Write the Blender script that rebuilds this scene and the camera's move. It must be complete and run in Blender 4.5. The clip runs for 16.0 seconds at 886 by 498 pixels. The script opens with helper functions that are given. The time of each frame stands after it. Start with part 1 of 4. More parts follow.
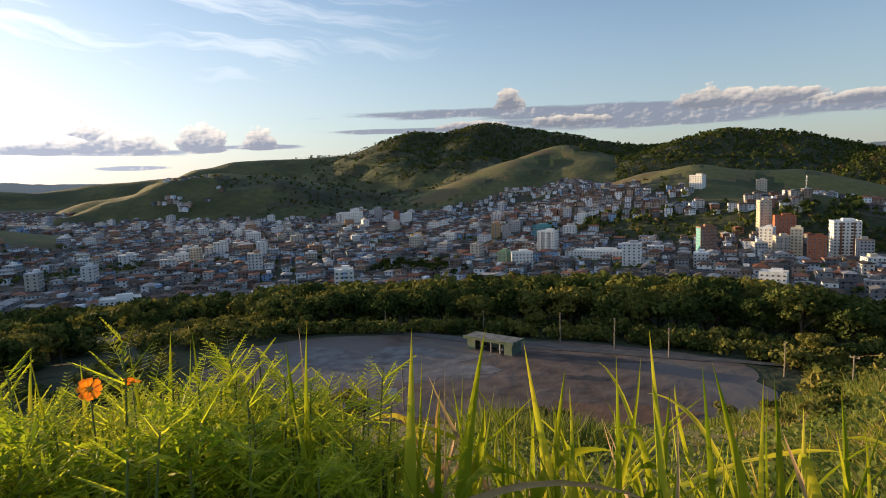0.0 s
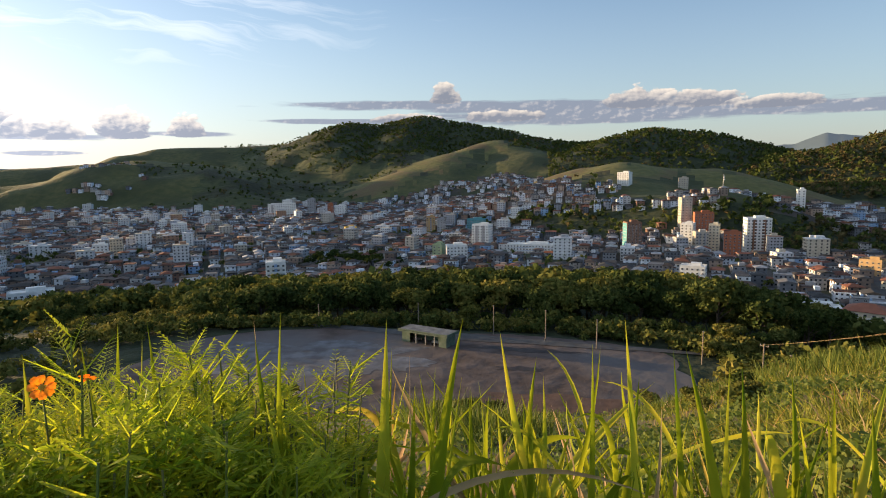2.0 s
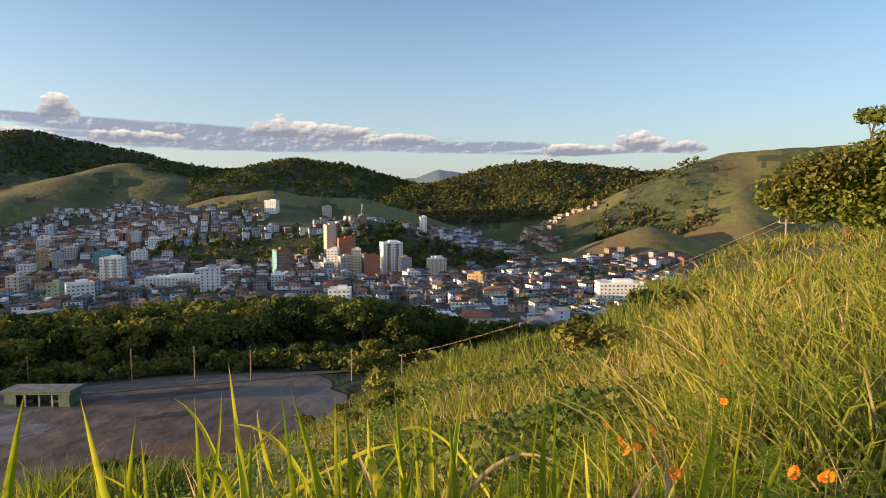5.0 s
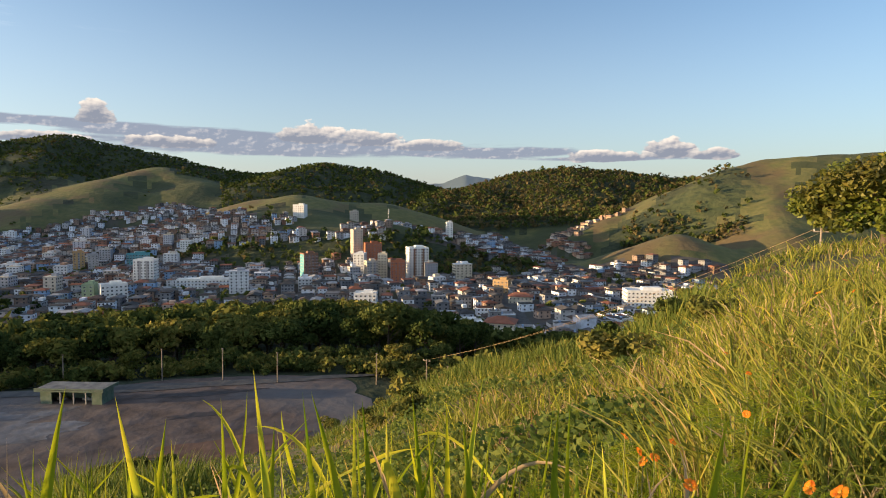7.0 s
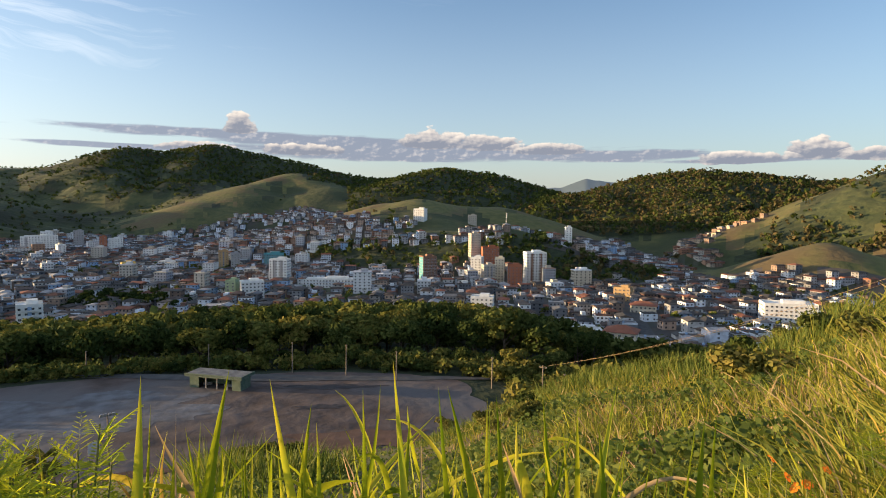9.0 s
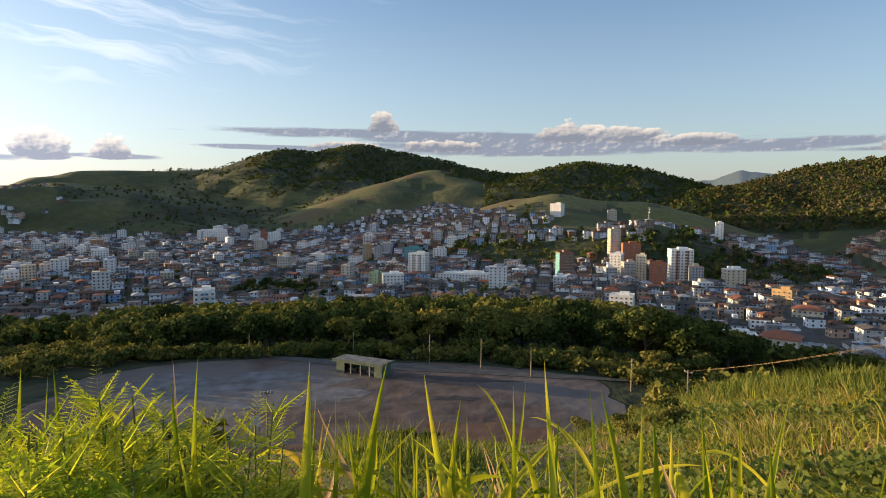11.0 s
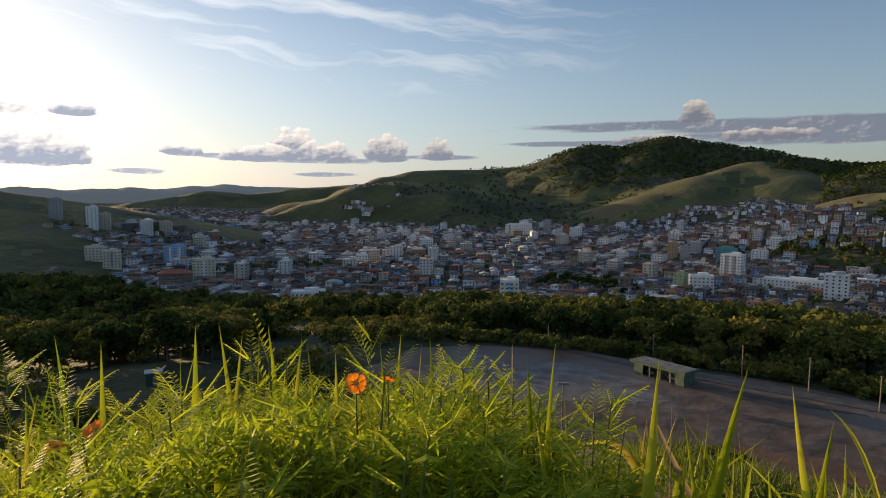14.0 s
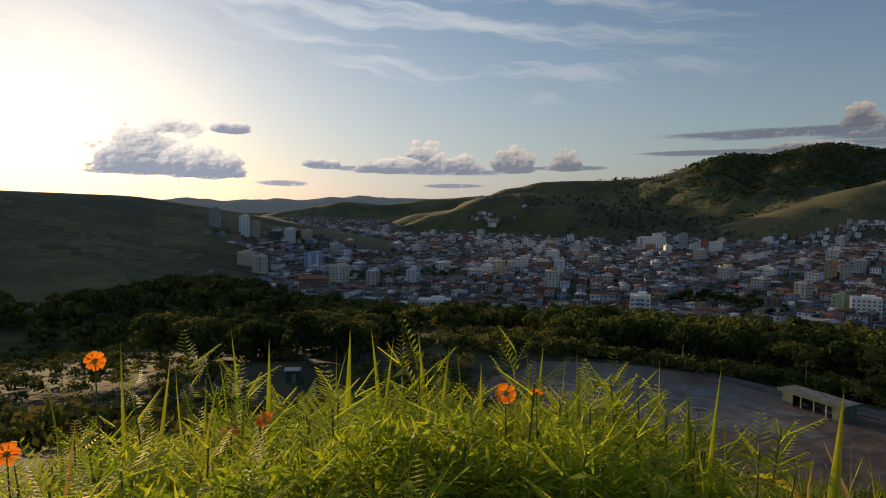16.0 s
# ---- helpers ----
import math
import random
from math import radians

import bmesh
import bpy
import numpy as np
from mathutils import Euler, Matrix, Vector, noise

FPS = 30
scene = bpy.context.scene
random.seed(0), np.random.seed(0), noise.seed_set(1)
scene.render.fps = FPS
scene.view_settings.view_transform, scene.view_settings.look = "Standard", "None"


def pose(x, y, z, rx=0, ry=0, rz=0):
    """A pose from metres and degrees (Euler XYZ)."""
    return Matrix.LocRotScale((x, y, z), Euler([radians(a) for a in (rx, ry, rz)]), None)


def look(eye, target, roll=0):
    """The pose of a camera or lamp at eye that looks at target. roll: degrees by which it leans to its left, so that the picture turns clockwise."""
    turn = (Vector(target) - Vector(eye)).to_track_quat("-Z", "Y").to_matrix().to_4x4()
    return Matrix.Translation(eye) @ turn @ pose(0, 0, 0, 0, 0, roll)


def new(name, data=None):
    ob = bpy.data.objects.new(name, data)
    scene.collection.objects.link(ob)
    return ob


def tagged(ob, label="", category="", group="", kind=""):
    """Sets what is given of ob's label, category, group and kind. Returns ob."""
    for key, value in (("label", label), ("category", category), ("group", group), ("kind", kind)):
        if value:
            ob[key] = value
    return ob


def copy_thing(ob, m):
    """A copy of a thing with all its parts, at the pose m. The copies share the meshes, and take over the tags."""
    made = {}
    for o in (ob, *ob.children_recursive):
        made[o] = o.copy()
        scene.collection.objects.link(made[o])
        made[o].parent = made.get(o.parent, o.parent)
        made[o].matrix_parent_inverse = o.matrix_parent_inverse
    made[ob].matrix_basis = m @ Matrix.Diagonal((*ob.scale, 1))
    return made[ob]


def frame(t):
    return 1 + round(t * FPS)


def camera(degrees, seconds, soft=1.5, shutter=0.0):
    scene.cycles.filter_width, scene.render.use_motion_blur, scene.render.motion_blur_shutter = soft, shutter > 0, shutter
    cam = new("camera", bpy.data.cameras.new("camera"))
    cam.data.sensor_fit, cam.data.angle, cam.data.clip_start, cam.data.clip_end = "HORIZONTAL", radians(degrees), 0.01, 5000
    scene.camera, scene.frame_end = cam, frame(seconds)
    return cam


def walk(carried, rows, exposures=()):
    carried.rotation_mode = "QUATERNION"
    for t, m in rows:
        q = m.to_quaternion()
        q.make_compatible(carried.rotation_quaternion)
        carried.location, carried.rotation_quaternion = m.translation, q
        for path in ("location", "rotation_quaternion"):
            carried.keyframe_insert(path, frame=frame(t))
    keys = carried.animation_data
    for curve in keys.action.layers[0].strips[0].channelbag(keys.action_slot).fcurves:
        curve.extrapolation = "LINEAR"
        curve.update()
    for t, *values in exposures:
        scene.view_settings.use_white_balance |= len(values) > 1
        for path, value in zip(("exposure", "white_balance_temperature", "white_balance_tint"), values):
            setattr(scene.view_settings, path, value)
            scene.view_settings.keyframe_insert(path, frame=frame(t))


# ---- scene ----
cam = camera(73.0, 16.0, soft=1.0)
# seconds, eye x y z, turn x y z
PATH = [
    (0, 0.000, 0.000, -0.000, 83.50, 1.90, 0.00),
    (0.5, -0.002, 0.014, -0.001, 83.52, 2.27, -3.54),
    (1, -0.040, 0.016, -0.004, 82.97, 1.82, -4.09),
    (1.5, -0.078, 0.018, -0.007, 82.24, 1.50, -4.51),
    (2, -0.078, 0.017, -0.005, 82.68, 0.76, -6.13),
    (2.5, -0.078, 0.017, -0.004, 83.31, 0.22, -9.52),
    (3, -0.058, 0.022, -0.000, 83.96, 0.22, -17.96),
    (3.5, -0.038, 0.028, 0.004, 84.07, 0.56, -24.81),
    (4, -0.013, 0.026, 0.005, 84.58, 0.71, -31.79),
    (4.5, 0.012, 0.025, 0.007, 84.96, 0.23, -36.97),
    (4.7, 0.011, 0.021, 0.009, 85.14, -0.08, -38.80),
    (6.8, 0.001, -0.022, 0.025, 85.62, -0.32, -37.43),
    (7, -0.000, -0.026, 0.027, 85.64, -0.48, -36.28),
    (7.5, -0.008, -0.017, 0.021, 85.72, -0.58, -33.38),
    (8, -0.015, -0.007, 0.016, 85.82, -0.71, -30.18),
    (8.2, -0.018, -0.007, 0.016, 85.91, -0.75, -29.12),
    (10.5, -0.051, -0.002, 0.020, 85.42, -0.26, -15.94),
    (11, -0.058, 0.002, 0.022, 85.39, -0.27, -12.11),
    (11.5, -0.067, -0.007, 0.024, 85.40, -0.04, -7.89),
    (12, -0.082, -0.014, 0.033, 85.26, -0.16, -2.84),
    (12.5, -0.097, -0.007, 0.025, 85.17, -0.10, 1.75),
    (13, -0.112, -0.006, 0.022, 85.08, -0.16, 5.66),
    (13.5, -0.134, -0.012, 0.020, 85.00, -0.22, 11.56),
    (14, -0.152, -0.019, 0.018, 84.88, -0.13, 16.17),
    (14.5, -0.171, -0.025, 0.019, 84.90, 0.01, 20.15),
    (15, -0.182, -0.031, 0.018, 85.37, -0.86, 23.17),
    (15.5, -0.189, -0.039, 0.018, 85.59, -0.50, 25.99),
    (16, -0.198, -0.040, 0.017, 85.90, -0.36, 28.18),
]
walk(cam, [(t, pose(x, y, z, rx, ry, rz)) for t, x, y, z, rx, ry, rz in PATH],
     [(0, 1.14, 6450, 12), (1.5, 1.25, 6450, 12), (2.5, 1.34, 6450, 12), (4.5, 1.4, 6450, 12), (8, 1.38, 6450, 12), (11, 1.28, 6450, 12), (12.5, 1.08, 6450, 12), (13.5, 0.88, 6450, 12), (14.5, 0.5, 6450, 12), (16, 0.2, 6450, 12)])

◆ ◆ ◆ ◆

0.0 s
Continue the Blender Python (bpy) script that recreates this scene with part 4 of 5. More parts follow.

◆ ◆ ◆ ◆

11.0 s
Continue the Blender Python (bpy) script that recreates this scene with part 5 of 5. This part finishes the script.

◆ ◆ ◆ ◆

#### Task details
Among these entries, how many lines include the string "curve"? Reply with the number by itself.

#### Finished exercise
3